Reproduce all the material exactly, minus any pictures it holds.

| Given information |
****

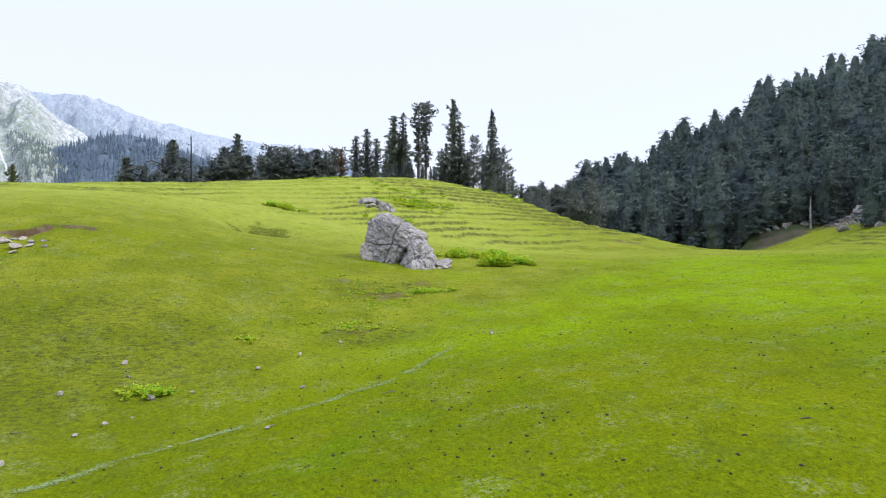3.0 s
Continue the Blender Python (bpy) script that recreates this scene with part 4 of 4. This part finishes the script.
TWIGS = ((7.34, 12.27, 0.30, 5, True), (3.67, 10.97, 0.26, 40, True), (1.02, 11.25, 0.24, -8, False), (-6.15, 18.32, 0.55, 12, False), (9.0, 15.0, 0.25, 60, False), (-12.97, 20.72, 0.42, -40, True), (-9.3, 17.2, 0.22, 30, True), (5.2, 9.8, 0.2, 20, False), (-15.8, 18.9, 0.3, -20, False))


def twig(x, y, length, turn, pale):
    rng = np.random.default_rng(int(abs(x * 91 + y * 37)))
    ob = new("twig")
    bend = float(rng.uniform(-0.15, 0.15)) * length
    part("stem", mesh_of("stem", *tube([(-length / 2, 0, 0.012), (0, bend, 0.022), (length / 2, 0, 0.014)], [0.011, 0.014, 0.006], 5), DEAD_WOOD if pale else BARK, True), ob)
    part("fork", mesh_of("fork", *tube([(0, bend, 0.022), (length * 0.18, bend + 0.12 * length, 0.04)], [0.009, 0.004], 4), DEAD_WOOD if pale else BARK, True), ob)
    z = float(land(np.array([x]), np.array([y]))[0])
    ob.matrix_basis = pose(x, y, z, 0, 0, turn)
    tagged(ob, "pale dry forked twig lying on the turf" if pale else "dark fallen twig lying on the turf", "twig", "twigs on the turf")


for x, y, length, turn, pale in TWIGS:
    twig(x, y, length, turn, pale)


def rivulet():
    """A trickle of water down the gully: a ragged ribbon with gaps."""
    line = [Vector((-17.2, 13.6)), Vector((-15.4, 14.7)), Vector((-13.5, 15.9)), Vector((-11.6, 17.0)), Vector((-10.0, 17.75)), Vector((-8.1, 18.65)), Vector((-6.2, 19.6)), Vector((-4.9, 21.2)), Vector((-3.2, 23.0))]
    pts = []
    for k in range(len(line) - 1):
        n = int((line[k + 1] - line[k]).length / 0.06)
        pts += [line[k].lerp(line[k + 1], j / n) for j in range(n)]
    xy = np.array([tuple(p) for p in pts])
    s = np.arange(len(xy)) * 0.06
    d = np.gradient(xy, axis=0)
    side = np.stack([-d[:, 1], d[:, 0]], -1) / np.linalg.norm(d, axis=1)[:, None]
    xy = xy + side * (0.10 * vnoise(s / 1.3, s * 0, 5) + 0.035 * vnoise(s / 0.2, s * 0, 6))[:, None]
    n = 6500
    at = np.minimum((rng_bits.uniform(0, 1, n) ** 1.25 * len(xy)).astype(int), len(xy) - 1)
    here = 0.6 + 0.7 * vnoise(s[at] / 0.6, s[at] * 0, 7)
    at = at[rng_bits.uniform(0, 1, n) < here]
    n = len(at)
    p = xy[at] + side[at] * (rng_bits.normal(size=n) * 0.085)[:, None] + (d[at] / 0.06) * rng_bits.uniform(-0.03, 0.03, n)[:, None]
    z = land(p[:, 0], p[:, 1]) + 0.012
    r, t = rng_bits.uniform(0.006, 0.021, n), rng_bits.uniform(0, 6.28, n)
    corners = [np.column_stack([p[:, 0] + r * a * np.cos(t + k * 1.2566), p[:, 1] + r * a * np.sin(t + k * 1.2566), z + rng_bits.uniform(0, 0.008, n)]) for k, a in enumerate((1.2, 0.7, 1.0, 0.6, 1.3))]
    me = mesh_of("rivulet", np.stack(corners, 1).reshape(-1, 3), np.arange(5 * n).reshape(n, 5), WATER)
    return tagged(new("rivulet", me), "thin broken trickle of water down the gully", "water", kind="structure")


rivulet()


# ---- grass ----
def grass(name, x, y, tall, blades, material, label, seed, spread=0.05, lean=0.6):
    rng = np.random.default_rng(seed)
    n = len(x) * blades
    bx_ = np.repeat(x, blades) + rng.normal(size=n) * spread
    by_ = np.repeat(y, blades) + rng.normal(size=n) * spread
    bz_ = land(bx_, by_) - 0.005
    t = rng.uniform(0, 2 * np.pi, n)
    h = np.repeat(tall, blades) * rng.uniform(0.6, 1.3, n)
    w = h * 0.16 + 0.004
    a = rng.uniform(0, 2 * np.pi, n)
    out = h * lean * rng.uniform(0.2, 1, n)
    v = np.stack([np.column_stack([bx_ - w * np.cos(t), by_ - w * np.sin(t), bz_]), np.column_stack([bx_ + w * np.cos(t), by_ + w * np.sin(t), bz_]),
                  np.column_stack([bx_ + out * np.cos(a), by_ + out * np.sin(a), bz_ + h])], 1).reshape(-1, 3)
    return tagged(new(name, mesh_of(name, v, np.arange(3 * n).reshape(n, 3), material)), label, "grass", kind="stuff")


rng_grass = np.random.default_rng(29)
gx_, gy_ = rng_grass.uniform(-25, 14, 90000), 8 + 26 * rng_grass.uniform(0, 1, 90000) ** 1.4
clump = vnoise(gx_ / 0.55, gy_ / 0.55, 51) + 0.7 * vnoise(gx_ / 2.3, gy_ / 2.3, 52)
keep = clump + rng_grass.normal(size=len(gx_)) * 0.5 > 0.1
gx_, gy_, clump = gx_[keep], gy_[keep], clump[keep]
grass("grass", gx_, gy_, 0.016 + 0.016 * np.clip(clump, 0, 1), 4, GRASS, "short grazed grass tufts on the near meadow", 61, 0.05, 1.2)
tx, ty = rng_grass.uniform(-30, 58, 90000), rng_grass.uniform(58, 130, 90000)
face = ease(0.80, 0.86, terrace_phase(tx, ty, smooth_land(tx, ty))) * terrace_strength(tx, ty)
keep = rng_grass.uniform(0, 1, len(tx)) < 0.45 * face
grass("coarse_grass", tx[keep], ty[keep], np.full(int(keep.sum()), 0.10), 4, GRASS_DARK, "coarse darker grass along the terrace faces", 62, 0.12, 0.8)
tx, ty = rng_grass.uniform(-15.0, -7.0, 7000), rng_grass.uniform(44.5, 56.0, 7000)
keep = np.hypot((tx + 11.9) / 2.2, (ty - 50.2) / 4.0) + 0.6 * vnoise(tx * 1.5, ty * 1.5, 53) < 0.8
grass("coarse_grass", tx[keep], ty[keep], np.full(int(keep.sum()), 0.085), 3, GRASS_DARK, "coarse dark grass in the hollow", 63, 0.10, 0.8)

****

| Written response |
3.0 s
Continue the Blender Python (bpy) script that recreates this scene with part 4 of 4. This part finishes the script.
TWIGS = ((7.34, 12.27, 0.30, 5, True), (3.67, 10.97, 0.26, 40, True), (1.02, 11.25, 0.24, -8, False), (-6.15, 18.32, 0.55, 12, False), (9.0, 15.0, 0.25, 60, False), (-12.97, 20.72, 0.42, -40, True), (-9.3, 17.2, 0.22, 30, True), (5.2, 9.8, 0.2, 20, False), (-15.8, 18.9, 0.3, -20, False))


def twig(x, y, length, turn, pale):
    rng = np.random.default_rng(int(abs(x * 91 + y * 37)))
    ob = new("twig")
    bend = float(rng.uniform(-0.15, 0.15)) * length
    part("stem", mesh_of("stem", *tube([(-length / 2, 0, 0.012), (0, bend, 0.022), (length / 2, 0, 0.014)], [0.011, 0.014, 0.006], 5), DEAD_WOOD if pale else BARK, True), ob)
    part("fork", mesh_of("fork", *tube([(0, bend, 0.022), (length * 0.18, bend + 0.12 * length, 0.04)], [0.009, 0.004], 4), DEAD_WOOD if pale else BARK, True), ob)
    z = float(land(np.array([x]), np.array([y]))[0])
    ob.matrix_basis = pose(x, y, z, 0, 0, turn)
    tagged(ob, "pale dry forked twig lying on the turf" if pale else "dark fallen twig lying on the turf", "twig", "twigs on the turf")


for x, y, length, turn, pale in TWIGS:
    twig(x, y, length, turn, pale)


def rivulet():
    """A trickle of water down the gully: a ragged ribbon with gaps."""
    line = [Vector((-17.2, 13.6)), Vector((-15.4, 14.7)), Vector((-13.5, 15.9)), Vector((-11.6, 17.0)), Vector((-10.0, 17.75)), Vector((-8.1, 18.65)), Vector((-6.2, 19.6)), Vector((-4.9, 21.2)), Vector((-3.2, 23.0))]
    pts = []
    for k in range(len(line) - 1):
        n = int((line[k + 1] - line[k]).length / 0.06)
        pts += [line[k].lerp(line[k + 1], j / n) for j in range(n)]
    xy = np.array([tuple(p) for p in pts])
    s = np.arange(len(xy)) * 0.06
    d = np.gradient(xy, axis=0)
    side = np.stack([-d[:, 1], d[:, 0]], -1) / np.linalg.norm(d, axis=1)[:, None]
    xy = xy + side * (0.10 * vnoise(s / 1.3, s * 0, 5) + 0.035 * vnoise(s / 0.2, s * 0, 6))[:, None]
    n = 6500
    at = np.minimum((rng_bits.uniform(0, 1, n) ** 1.25 * len(xy)).astype(int), len(xy) - 1)
    here = 0.6 + 0.7 * vnoise(s[at] / 0.6, s[at] * 0, 7)
    at = at[rng_bits.uniform(0, 1, n) < here]
    n = len(at)
    p = xy[at] + side[at] * (rng_bits.normal(size=n) * 0.085)[:, None] + (d[at] / 0.06) * rng_bits.uniform(-0.03, 0.03, n)[:, None]
    z = land(p[:, 0], p[:, 1]) + 0.012
    r, t = rng_bits.uniform(0.006, 0.021, n), rng_bits.uniform(0, 6.28, n)
    corners = [np.column_stack([p[:, 0] + r * a * np.cos(t + k * 1.2566), p[:, 1] + r * a * np.sin(t + k * 1.2566), z + rng_bits.uniform(0, 0.008, n)]) for k, a in enumerate((1.2, 0.7, 1.0, 0.6, 1.3))]
    me = mesh_of("rivulet", np.stack(corners, 1).reshape(-1, 3), np.arange(5 * n).reshape(n, 5), WATER)
    return tagged(new("rivulet", me), "thin broken trickle of water down the gully", "water", kind="structure")


rivulet()


# ---- grass ----
def grass(name, x, y, tall, blades, material, label, seed, spread=0.05, lean=0.6):
    rng = np.random.default_rng(seed)
    n = len(x) * blades
    bx_ = np.repeat(x, blades) + rng.normal(size=n) * spread
    by_ = np.repeat(y, blades) + rng.normal(size=n) * spread
    bz_ = land(bx_, by_) - 0.005
    t = rng.uniform(0, 2 * np.pi, n)
    h = np.repeat(tall, blades) * rng.uniform(0.6, 1.3, n)
    w = h * 0.16 + 0.004
    a = rng.uniform(0, 2 * np.pi, n)
    out = h * lean * rng.uniform(0.2, 1, n)
    v = np.stack([np.column_stack([bx_ - w * np.cos(t), by_ - w * np.sin(t), bz_]), np.column_stack([bx_ + w * np.cos(t), by_ + w * np.sin(t), bz_]),
                  np.column_stack([bx_ + out * np.cos(a), by_ + out * np.sin(a), bz_ + h])], 1).reshape(-1, 3)
    return tagged(new(name, mesh_of(name, v, np.arange(3 * n).reshape(n, 3), material)), label, "grass", kind="stuff")


rng_grass = np.random.default_rng(29)
gx_, gy_ = rng_grass.uniform(-25, 14, 90000), 8 + 26 * rng_grass.uniform(0, 1, 90000) ** 1.4
clump = vnoise(gx_ / 0.55, gy_ / 0.55, 51) + 0.7 * vnoise(gx_ / 2.3, gy_ / 2.3, 52)
keep = clump + rng_grass.normal(size=len(gx_)) * 0.5 > 0.1
gx_, gy_, clump = gx_[keep], gy_[keep], clump[keep]
grass("grass", gx_, gy_, 0.016 + 0.016 * np.clip(clump, 0, 1), 4, GRASS, "short grazed grass tufts on the near meadow", 61, 0.05, 1.2)
tx, ty = rng_grass.uniform(-30, 58, 90000), rng_grass.uniform(58, 130, 90000)
face = ease(0.80, 0.86, terrace_phase(tx, ty, smooth_land(tx, ty))) * terrace_strength(tx, ty)
keep = rng_grass.uniform(0, 1, len(tx)) < 0.45 * face
grass("coarse_grass", tx[keep], ty[keep], np.full(int(keep.sum()), 0.10), 4, GRASS_DARK, "coarse darker grass along the terrace faces", 62, 0.12, 0.8)
tx, ty = rng_grass.uniform(-15.0, -7.0, 7000), rng_grass.uniform(44.5, 56.0, 7000)
keep = np.hypot((tx + 11.9) / 2.2, (ty - 50.2) / 4.0) + 0.6 * vnoise(tx * 1.5, ty * 1.5, 53) < 0.8
grass("coarse_grass", tx[keep], ty[keep], np.full(int(keep.sum()), 0.085), 3, GRASS_DARK, "coarse dark grass in the hollow", 63, 0.10, 0.8)